La pornografia della Shoah

domenica, 27 gennaio 2008

La mia Giornata della memoria come ogni anno mi conduce nelle scuole, la cosa più utile che possa fare chi come me appartiene alla generazione immediatamente successiva, con la fortuna di avere genitori sopravvissuti a un’ecatombe che non ha risparmiato certo gli altri Lerner rimasti a Boryslav, nella regione di Leopoli, quando i miei nonni paterni scelsero invece di emigrare in Palestina. Domattina dunque racconterò e discuterò con i ragazzi della mia valle piemontese. Ma un pensiero al blog lo voglio affidare. E’ legato al malumore profondo che mi hanno lasciato dentro le novecento pagine di Jonathan Littell, tradotte da Einaudi col titolo “Le benevole”.
In Francia ha vinto il premio Goncourt e l’hanno presentato come un capolavoro, certamente il classico caso letterario: la storia delle atrocità naziste narrate in prima persona da un ufficiale delle SS che dalle fucilazioni di massa in Ucraina (la mia terra d’origine), a Stalingrado, a Auschwitz fino agli ultimi giorni di Berlino, non ce ne risparmia una.
Ebbene, nonostante la sua indubbia potenza narrativa, considero Littell autore di una vera e propria impresa pornografica. E anche attraverso il successo di libri modernissimi come il suo, vedo con disagio farsi avanti questa pornografia della Shoah. Quasi che per ricordare noi dovessimo per forza entrare in una dimensione morbosa, malata: brutto segno dei nostri tempi.

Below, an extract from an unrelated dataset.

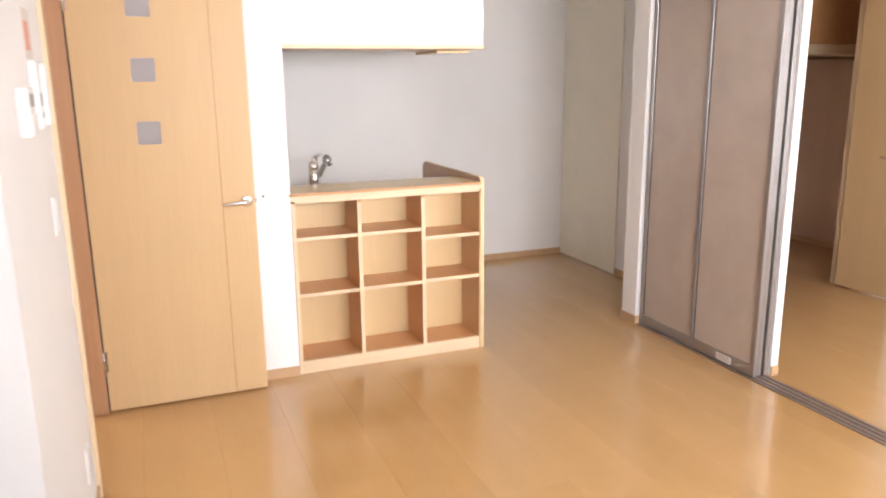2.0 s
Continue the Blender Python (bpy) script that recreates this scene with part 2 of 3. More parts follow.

Dico pornografia non solo perchè Littel ha bisogno di inventarsi una biografia incestuosa, un’omosessualità vissuta come colpa, il sesso come ossessione nella mente del carnefice. Ma per il gusto di dettagliare il male in tutte le sue atrocità fino al limite dell’immaginabile. Novecento pagine implacabili nelle descrizioni, zeppe di ogni liquido e di ogni fetore, impregnate di fantasie maniacali, fin nel recondito delle fosse comuni e delle camere a gas.
Ho ripensato alla sobrietà del racconto di Primo Levi come faticosa conquista di razionalità, ma anche come forma di pudore, in difesa della dignità delle vittime. Possibile che nel 2008 occorra la pornografia di Littel per ricordare? O è solo di elettroshock per i nostri sensi assopiti che andiamo in cerca?
Non credo che la casa editrice Einaudi, al tempo in cui la frequentava Primo Levi, avrebbe osato pubblicare “Le benevole” di Littell.